** start Dataset rows **

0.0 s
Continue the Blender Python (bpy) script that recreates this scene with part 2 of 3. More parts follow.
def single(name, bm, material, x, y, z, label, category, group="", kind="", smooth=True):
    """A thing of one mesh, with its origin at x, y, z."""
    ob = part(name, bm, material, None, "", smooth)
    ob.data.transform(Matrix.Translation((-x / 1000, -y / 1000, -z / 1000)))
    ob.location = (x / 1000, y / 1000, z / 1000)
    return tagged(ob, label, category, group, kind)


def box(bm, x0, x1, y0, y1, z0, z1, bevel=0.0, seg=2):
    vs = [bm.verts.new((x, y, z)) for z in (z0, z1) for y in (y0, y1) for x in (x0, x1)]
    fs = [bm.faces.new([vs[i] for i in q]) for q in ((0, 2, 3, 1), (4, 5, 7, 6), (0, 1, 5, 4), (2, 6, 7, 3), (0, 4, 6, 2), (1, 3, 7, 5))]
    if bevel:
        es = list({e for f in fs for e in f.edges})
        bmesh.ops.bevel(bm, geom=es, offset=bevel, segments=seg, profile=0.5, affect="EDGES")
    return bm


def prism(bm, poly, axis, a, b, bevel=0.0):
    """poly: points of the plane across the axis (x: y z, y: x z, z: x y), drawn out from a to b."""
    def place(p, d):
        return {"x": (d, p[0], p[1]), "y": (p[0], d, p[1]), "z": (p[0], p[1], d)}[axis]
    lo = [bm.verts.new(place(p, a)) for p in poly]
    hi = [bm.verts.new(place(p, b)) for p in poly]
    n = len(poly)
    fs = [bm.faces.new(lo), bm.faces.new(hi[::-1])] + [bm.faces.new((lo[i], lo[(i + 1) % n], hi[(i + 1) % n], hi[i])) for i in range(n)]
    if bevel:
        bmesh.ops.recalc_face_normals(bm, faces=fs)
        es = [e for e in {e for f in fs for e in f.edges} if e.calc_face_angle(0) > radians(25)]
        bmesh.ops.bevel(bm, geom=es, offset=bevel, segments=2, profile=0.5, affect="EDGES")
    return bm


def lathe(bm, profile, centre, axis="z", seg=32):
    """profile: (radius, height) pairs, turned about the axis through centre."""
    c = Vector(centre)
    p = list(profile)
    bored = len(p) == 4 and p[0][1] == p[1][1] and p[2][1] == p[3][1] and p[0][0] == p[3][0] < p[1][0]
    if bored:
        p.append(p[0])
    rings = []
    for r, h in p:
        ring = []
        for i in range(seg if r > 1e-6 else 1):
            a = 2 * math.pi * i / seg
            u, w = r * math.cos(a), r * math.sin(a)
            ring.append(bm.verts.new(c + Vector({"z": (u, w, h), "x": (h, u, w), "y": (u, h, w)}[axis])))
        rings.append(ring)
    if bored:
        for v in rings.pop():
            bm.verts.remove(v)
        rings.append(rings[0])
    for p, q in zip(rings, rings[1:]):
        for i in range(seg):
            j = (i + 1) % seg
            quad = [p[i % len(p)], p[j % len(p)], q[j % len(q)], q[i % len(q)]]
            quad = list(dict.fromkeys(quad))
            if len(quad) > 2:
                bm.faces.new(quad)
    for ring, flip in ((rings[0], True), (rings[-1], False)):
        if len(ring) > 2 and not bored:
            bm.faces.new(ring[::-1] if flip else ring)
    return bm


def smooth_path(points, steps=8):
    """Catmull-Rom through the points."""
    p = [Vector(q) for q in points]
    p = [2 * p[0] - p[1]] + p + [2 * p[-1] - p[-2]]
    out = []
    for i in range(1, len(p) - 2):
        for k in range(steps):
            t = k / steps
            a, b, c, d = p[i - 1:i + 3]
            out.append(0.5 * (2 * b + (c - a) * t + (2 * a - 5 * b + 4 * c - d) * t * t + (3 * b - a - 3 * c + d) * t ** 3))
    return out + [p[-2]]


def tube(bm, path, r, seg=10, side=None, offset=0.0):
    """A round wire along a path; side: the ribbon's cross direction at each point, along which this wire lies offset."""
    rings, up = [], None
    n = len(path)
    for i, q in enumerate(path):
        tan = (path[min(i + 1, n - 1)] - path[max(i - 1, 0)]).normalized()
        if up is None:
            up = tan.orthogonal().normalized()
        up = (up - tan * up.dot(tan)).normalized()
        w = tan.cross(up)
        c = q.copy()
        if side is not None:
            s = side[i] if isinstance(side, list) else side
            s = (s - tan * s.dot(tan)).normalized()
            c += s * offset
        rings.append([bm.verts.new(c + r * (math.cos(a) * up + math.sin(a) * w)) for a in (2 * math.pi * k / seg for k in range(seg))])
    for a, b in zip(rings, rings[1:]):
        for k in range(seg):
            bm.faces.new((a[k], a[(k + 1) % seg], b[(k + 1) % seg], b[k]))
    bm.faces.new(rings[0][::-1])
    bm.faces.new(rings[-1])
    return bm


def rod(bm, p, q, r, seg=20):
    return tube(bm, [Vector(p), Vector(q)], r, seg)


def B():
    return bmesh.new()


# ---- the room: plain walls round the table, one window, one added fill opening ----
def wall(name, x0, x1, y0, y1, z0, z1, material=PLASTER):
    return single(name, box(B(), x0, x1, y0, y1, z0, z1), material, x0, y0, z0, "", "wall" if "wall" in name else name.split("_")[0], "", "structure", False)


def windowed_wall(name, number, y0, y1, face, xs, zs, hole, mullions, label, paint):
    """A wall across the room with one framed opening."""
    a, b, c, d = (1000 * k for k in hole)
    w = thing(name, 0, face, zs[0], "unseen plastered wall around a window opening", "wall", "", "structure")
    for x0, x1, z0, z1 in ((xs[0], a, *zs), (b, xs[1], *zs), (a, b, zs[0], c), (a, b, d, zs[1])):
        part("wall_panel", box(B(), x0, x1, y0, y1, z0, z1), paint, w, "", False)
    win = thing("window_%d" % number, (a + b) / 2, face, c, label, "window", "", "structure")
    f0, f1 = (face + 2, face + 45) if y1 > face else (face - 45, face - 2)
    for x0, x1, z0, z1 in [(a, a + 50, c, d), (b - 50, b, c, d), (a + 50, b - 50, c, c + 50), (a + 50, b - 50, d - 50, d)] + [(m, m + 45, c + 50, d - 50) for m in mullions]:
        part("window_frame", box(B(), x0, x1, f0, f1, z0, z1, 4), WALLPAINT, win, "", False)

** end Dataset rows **
** start Dataset rows **

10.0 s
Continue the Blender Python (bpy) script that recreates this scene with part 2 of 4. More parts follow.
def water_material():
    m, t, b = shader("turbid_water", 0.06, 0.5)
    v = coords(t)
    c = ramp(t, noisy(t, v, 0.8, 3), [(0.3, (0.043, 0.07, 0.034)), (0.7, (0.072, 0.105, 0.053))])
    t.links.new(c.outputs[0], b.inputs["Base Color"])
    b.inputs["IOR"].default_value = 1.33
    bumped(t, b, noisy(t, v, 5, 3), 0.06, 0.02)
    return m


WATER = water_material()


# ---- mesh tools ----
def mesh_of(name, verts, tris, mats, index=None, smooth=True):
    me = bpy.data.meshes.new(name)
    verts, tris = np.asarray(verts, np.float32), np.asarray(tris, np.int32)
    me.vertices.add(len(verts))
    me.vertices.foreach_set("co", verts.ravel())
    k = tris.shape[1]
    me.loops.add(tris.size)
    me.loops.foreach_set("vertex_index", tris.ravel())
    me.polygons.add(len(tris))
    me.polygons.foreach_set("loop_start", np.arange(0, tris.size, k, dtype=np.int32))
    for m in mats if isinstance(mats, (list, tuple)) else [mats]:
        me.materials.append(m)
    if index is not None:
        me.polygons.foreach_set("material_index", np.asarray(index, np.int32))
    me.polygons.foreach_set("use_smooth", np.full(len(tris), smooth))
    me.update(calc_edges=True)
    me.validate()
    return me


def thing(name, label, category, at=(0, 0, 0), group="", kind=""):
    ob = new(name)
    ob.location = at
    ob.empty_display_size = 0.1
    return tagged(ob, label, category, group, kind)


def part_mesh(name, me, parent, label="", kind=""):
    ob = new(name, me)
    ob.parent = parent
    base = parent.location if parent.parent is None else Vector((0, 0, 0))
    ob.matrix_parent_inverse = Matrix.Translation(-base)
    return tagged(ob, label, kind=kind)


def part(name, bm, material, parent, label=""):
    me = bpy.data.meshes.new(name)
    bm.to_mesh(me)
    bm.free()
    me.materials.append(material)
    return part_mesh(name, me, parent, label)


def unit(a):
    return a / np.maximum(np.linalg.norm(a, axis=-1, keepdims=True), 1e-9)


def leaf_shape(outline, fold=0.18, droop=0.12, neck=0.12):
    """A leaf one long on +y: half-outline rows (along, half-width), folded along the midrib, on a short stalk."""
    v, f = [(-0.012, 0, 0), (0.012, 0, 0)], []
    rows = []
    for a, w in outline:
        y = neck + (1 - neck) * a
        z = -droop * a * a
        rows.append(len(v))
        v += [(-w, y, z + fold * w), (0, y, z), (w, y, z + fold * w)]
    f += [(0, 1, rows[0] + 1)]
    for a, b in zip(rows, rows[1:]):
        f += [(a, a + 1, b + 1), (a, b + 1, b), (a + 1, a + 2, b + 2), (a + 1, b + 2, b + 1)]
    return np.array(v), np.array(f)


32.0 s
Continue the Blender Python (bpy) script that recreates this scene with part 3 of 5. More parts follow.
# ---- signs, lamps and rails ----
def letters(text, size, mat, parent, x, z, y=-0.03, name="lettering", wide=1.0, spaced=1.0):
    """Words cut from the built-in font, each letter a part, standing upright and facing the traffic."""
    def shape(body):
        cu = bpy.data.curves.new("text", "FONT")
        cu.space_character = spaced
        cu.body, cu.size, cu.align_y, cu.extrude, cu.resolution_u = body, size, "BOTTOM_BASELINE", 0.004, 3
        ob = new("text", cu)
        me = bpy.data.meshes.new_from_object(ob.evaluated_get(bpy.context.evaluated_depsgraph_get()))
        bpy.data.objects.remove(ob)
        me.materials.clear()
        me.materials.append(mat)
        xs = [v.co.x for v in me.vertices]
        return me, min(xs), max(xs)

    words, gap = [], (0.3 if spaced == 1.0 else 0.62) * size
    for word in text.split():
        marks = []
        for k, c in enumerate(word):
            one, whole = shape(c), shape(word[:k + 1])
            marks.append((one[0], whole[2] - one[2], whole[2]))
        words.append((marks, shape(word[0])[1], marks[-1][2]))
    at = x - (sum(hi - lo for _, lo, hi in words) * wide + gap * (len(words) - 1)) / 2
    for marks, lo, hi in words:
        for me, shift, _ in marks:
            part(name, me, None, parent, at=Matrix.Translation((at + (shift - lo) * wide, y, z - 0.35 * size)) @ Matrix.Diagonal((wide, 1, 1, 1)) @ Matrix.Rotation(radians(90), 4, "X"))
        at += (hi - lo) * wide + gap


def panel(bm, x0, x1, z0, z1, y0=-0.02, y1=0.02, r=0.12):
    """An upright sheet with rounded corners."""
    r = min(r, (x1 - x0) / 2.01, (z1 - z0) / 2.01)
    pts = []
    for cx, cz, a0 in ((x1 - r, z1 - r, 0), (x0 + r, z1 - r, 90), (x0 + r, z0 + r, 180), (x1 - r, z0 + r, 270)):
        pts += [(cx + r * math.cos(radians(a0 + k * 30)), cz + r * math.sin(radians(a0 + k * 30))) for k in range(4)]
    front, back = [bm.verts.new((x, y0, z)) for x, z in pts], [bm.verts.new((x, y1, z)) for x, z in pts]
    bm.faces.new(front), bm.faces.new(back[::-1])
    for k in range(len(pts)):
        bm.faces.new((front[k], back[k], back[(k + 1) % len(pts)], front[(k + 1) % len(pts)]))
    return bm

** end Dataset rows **

• Stated exercise:
Provide the count, and nothing else, of lines in the data above where the word "that" occurs.

• The output:
3